%%

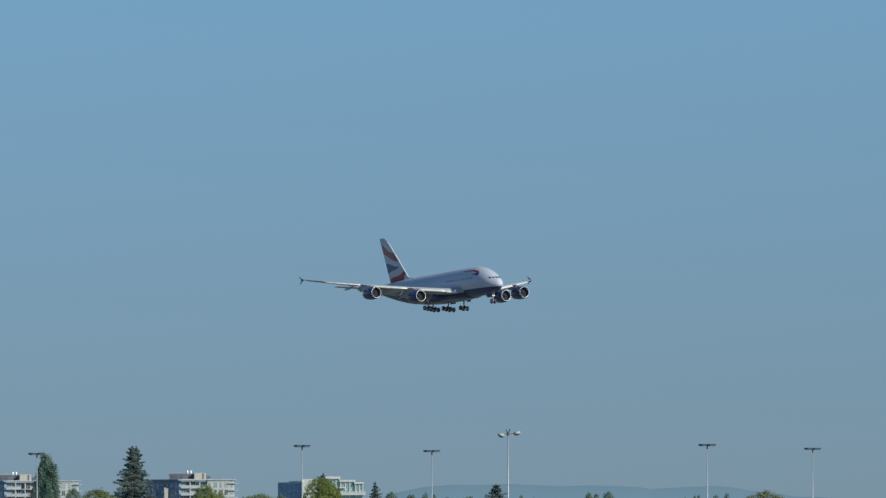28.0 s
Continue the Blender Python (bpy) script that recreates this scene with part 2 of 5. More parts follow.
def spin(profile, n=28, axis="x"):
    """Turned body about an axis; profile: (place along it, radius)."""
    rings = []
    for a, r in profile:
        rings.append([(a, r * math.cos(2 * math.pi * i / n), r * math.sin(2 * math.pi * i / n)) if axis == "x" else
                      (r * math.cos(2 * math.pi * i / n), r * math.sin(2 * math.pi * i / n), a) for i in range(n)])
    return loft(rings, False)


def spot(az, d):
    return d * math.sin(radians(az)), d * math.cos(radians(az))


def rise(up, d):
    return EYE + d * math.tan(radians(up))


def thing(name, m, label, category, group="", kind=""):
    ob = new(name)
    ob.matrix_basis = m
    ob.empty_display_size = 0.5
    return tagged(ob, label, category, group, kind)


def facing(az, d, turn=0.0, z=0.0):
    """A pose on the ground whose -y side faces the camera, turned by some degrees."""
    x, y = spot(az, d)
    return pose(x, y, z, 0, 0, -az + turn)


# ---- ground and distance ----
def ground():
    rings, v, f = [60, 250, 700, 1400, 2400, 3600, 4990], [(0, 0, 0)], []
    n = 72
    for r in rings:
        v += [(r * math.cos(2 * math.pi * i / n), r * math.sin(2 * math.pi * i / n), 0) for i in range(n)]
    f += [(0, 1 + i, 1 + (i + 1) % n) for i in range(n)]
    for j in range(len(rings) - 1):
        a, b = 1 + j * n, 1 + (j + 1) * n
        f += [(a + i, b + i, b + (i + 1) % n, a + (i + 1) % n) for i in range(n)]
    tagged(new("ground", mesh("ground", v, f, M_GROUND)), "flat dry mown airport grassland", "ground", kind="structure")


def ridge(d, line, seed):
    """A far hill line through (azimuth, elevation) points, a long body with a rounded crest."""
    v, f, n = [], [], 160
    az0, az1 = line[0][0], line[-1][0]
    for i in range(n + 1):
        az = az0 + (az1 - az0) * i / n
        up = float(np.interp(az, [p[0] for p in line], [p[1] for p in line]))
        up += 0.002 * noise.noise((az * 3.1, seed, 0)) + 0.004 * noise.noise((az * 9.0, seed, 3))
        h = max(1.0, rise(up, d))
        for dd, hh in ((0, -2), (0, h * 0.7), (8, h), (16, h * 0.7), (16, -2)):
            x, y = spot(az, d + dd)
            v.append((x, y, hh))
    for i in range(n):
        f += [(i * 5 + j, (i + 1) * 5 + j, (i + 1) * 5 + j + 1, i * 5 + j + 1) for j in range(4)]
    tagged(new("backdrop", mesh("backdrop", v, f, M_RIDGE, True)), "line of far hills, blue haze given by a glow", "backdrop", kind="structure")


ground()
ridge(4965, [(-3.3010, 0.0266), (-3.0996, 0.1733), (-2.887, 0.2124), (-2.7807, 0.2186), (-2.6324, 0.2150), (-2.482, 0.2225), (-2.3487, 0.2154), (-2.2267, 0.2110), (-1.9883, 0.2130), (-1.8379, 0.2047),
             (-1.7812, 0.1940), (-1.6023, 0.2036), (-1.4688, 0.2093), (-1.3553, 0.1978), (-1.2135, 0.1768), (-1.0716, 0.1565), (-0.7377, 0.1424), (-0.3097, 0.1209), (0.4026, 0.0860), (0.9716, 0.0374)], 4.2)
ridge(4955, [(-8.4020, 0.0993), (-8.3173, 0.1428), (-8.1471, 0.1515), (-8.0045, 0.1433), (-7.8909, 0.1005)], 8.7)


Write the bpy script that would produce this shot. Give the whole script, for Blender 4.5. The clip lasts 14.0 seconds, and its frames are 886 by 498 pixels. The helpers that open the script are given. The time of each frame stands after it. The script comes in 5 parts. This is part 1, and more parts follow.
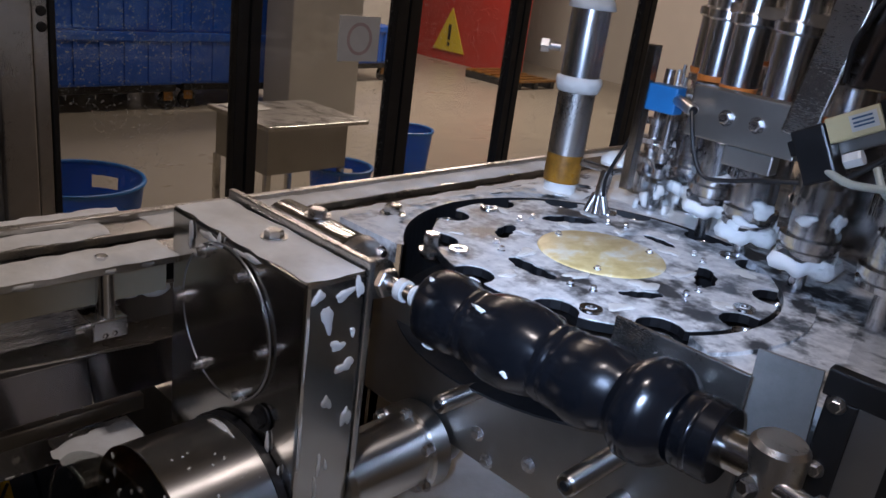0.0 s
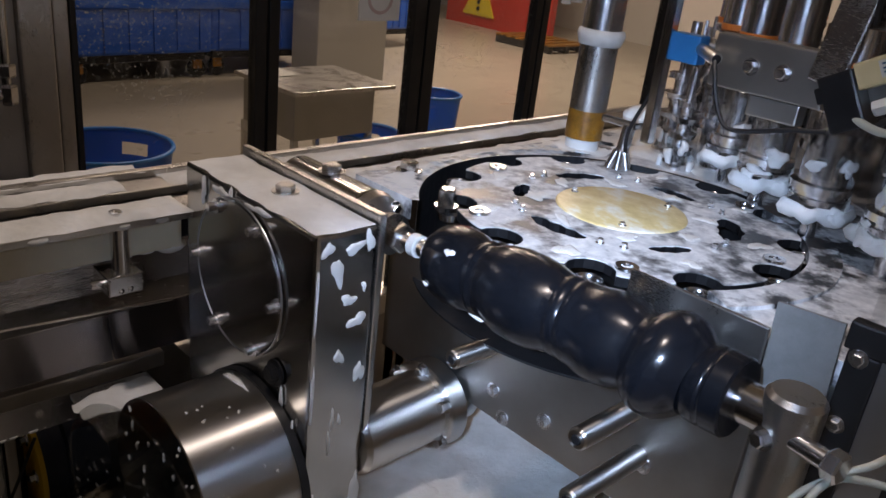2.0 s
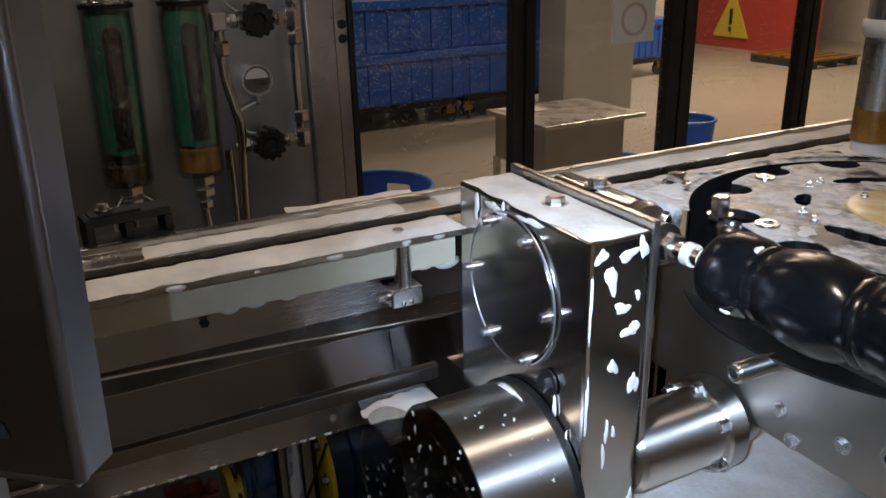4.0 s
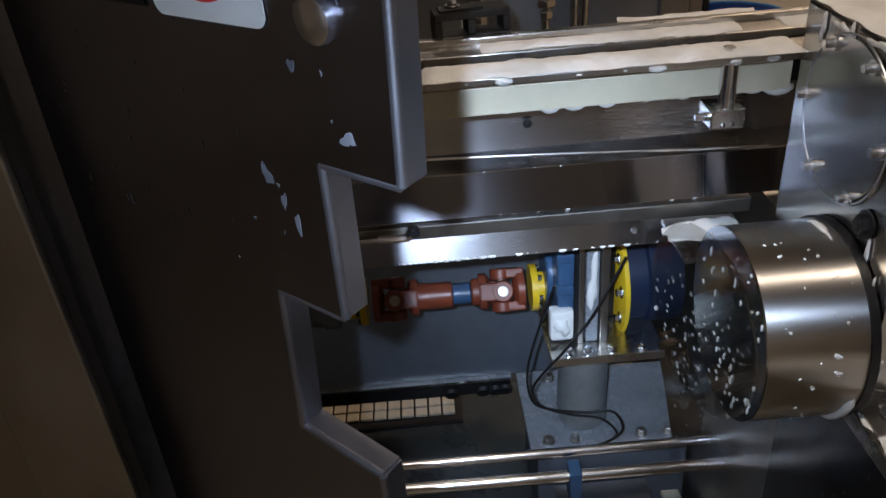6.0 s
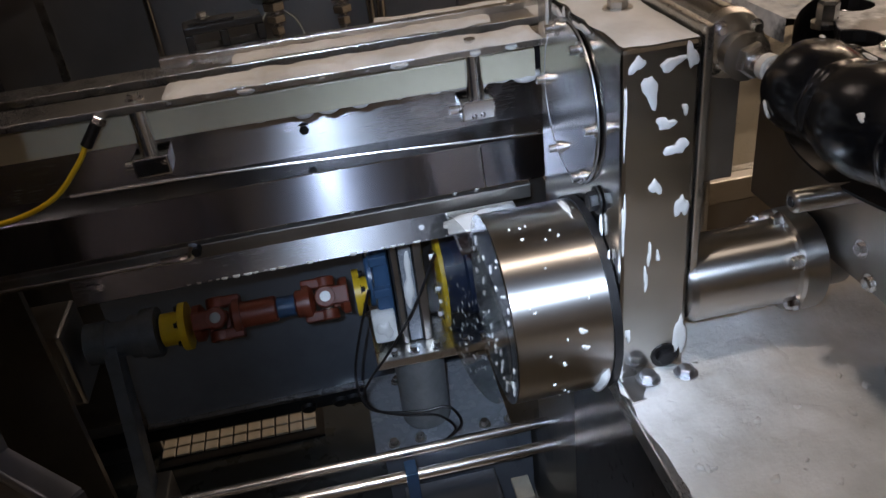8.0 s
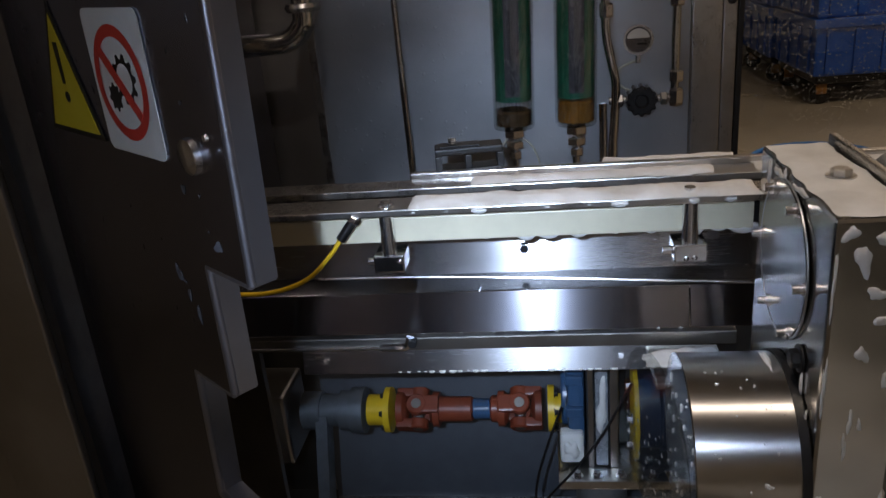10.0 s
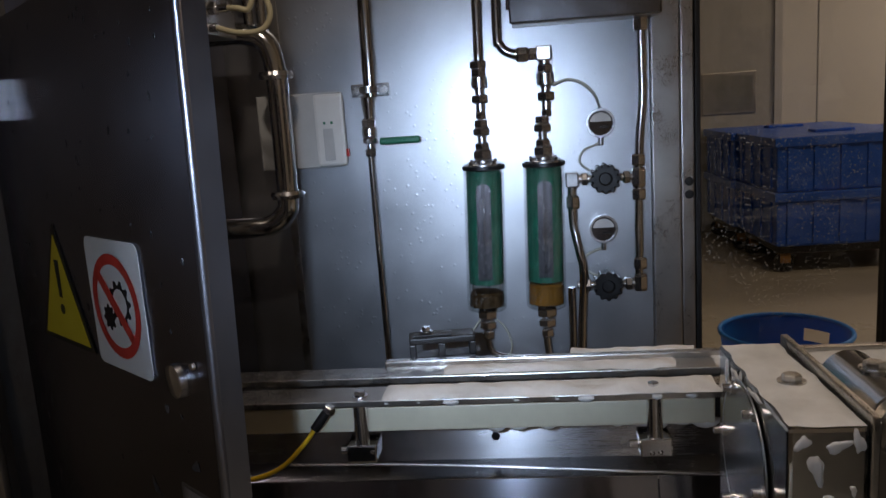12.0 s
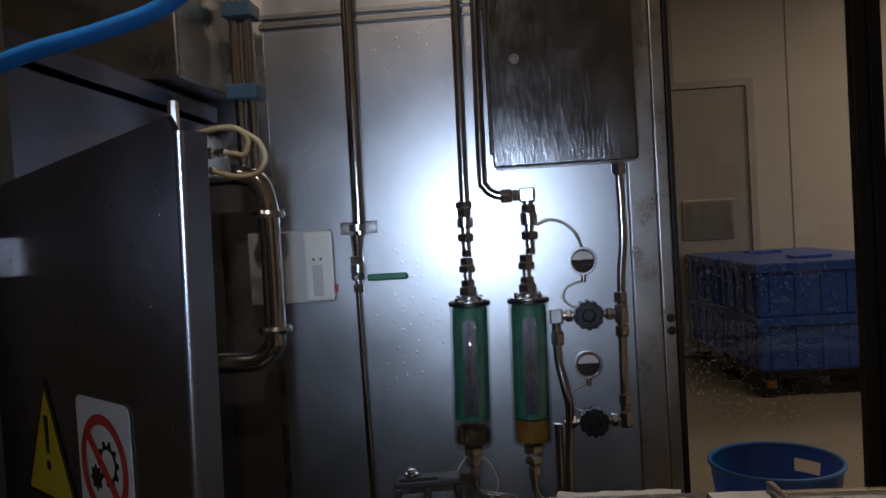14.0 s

%%

Give back the whole listing as it stands, minus its pictures.

28.0 s
Continue the Blender Python (bpy) script that recreates this scene with part 2 of 5. More parts follow.
def spin(profile, n=28, axis="x"):
    """Turned body about an axis; profile: (place along it, radius)."""
    rings = []
    for a, r in profile:
        rings.append([(a, r * math.cos(2 * math.pi * i / n), r * math.sin(2 * math.pi * i / n)) if axis == "x" else
                      (r * math.cos(2 * math.pi * i / n), r * math.sin(2 * math.pi * i / n), a) for i in range(n)])
    return loft(rings, False)


def spot(az, d):
    return d * math.sin(radians(az)), d * math.cos(radians(az))


def rise(up, d):
    return EYE + d * math.tan(radians(up))


def thing(name, m, label, category, group="", kind=""):
    ob = new(name)
    ob.matrix_basis = m
    ob.empty_display_size = 0.5
    return tagged(ob, label, category, group, kind)


def facing(az, d, turn=0.0, z=0.0):
    """A pose on the ground whose -y side faces the camera, turned by some degrees."""
    x, y = spot(az, d)
    return pose(x, y, z, 0, 0, -az + turn)


# ---- ground and distance ----
def ground():
    rings, v, f = [60, 250, 700, 1400, 2400, 3600, 4990], [(0, 0, 0)], []
    n = 72
    for r in rings:
        v += [(r * math.cos(2 * math.pi * i / n), r * math.sin(2 * math.pi * i / n), 0) for i in range(n)]
    f += [(0, 1 + i, 1 + (i + 1) % n) for i in range(n)]
    for j in range(len(rings) - 1):
        a, b = 1 + j * n, 1 + (j + 1) * n
        f += [(a + i, b + i, b + (i + 1) % n, a + (i + 1) % n) for i in range(n)]
    tagged(new("ground", mesh("ground", v, f, M_GROUND)), "flat dry mown airport grassland", "ground", kind="structure")


def ridge(d, line, seed):
    """A far hill line through (azimuth, elevation) points, a long body with a rounded crest."""
    v, f, n = [], [], 160
    az0, az1 = line[0][0], line[-1][0]
    for i in range(n + 1):
        az = az0 + (az1 - az0) * i / n
        up = float(np.interp(az, [p[0] for p in line], [p[1] for p in line]))
        up += 0.002 * noise.noise((az * 3.1, seed, 0)) + 0.004 * noise.noise((az * 9.0, seed, 3))
        h = max(1.0, rise(up, d))
        for dd, hh in ((0, -2), (0, h * 0.7), (8, h), (16, h * 0.7), (16, -2)):
            x, y = spot(az, d + dd)
            v.append((x, y, hh))
    for i in range(n):
        f += [(i * 5 + j, (i + 1) * 5 + j, (i + 1) * 5 + j + 1, i * 5 + j + 1) for j in range(4)]
    tagged(new("backdrop", mesh("backdrop", v, f, M_RIDGE, True)), "line of far hills, blue haze given by a glow", "backdrop", kind="structure")


ground()
ridge(4965, [(-3.3010, 0.0266), (-3.0996, 0.1733), (-2.887, 0.2124), (-2.7807, 0.2186), (-2.6324, 0.2150), (-2.482, 0.2225), (-2.3487, 0.2154), (-2.2267, 0.2110), (-1.9883, 0.2130), (-1.8379, 0.2047),
             (-1.7812, 0.1940), (-1.6023, 0.2036), (-1.4688, 0.2093), (-1.3553, 0.1978), (-1.2135, 0.1768), (-1.0716, 0.1565), (-0.7377, 0.1424), (-0.3097, 0.1209), (0.4026, 0.0860), (0.9716, 0.0374)], 4.2)
ridge(4955, [(-8.4020, 0.0993), (-8.3173, 0.1428), (-8.1471, 0.1515), (-8.0045, 0.1433), (-7.8909, 0.1005)], 8.7)


Write the bpy script that would produce this shot. Give the whole script, for Blender 4.5. The clip lasts 14.0 seconds, and its frames are 886 by 498 pixels. The helpers that open the script are given. The time of each frame stands after it. The script comes in 5 parts. This is part 1, and more parts follow.
0.0 s
2.0 s
4.0 s
6.0 s
8.0 s
10.0 s
12.0 s
14.0 s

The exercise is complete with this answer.